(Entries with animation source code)
^^^^

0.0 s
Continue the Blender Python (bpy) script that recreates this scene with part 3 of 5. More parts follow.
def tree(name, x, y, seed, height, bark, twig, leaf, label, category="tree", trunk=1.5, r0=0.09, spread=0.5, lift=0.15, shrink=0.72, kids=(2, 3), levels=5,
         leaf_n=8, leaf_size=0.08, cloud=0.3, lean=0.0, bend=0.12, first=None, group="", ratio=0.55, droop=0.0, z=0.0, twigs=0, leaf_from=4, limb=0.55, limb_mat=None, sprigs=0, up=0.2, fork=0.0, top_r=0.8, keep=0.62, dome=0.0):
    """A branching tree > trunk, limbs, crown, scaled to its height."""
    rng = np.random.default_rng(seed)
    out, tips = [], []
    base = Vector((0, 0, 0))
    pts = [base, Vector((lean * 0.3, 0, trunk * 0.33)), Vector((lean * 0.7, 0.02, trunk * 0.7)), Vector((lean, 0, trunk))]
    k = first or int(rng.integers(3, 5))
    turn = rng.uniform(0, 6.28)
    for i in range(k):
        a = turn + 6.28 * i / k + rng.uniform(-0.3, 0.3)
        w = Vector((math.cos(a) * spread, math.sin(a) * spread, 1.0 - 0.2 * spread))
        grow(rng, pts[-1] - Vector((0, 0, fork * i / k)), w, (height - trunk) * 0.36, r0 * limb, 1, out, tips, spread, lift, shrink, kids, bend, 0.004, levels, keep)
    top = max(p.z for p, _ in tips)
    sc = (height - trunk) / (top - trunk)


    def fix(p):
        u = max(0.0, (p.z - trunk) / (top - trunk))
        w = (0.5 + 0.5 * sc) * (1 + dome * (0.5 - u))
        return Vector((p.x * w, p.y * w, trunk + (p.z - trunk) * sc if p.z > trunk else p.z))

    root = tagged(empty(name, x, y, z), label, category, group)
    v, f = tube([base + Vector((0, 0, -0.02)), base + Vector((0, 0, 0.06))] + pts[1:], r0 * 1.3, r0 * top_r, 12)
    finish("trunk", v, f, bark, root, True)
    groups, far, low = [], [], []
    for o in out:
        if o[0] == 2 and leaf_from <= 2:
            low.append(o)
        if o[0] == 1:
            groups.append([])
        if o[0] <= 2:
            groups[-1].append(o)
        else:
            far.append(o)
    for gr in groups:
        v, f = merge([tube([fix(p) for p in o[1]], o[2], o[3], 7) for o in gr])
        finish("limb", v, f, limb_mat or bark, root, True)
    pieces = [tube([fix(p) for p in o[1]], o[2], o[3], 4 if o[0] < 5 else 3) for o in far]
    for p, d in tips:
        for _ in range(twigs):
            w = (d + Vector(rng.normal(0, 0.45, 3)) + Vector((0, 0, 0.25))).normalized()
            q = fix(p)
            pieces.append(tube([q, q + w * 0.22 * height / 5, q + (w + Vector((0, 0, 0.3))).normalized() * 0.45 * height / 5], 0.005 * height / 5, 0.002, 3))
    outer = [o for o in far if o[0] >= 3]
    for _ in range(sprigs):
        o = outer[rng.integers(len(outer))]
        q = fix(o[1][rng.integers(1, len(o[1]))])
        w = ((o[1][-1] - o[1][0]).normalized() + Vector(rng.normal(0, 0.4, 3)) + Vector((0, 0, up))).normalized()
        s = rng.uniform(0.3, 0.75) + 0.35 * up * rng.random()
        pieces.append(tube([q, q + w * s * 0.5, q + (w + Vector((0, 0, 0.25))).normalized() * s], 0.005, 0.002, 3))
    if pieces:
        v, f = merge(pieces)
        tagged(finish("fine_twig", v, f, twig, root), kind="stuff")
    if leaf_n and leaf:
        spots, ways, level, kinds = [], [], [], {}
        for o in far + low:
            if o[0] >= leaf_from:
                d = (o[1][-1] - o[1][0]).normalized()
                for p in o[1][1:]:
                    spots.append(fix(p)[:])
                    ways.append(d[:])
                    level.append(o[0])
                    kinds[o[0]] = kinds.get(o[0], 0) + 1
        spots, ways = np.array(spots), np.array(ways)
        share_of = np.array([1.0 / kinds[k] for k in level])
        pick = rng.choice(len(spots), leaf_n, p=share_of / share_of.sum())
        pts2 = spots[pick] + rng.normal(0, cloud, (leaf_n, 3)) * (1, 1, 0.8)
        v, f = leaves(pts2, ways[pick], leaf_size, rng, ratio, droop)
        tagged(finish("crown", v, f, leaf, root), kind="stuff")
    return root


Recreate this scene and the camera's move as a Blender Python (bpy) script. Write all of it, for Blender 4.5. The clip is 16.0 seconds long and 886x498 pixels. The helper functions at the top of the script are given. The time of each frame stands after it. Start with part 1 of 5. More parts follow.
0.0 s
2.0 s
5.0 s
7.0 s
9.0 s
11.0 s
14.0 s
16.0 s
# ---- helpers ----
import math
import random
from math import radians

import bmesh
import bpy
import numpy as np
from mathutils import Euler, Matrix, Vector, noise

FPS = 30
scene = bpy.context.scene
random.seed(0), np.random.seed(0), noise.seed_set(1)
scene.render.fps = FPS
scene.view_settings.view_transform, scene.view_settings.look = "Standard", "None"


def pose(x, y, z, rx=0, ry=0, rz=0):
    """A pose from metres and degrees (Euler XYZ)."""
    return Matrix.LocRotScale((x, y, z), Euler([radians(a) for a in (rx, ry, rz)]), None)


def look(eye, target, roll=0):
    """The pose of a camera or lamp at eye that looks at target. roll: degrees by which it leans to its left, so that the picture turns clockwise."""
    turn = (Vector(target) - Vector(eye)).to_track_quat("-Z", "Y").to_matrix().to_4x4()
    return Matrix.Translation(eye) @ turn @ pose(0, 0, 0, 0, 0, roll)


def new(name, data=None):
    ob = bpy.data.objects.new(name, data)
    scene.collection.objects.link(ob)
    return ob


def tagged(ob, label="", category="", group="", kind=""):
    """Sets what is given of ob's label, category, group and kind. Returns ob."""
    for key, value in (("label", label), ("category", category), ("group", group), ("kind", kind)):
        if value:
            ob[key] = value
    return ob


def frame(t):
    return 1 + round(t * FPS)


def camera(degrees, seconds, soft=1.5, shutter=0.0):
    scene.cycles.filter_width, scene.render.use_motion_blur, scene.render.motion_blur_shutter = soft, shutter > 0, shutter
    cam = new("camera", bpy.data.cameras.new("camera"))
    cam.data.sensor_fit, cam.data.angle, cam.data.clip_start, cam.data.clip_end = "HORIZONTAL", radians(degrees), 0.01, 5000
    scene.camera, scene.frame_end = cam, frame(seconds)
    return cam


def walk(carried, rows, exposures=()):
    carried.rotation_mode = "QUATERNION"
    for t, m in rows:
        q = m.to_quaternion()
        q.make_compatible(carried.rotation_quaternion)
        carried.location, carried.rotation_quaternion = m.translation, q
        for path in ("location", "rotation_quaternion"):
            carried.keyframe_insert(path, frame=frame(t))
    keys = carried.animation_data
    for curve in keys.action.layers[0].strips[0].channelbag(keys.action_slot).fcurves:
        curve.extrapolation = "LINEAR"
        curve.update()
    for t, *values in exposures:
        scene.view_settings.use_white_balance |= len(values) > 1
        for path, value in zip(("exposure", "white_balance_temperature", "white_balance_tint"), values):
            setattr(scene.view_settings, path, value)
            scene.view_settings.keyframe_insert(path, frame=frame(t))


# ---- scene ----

^^^^

Starting at the line that contains "for curve in", repeat each line exactly, and stop after the line that contains "scene.view_settings.use_white_balance |= len(values)".

    for curve in keys.action.layers[0].strips[0].channelbag(keys.action_slot).fcurves:
        curve.extrapolation = "LINEAR"
        curve.update()
    for t, *values in exposures:
        scene.view_settings.use_white_balance |= len(values) > 1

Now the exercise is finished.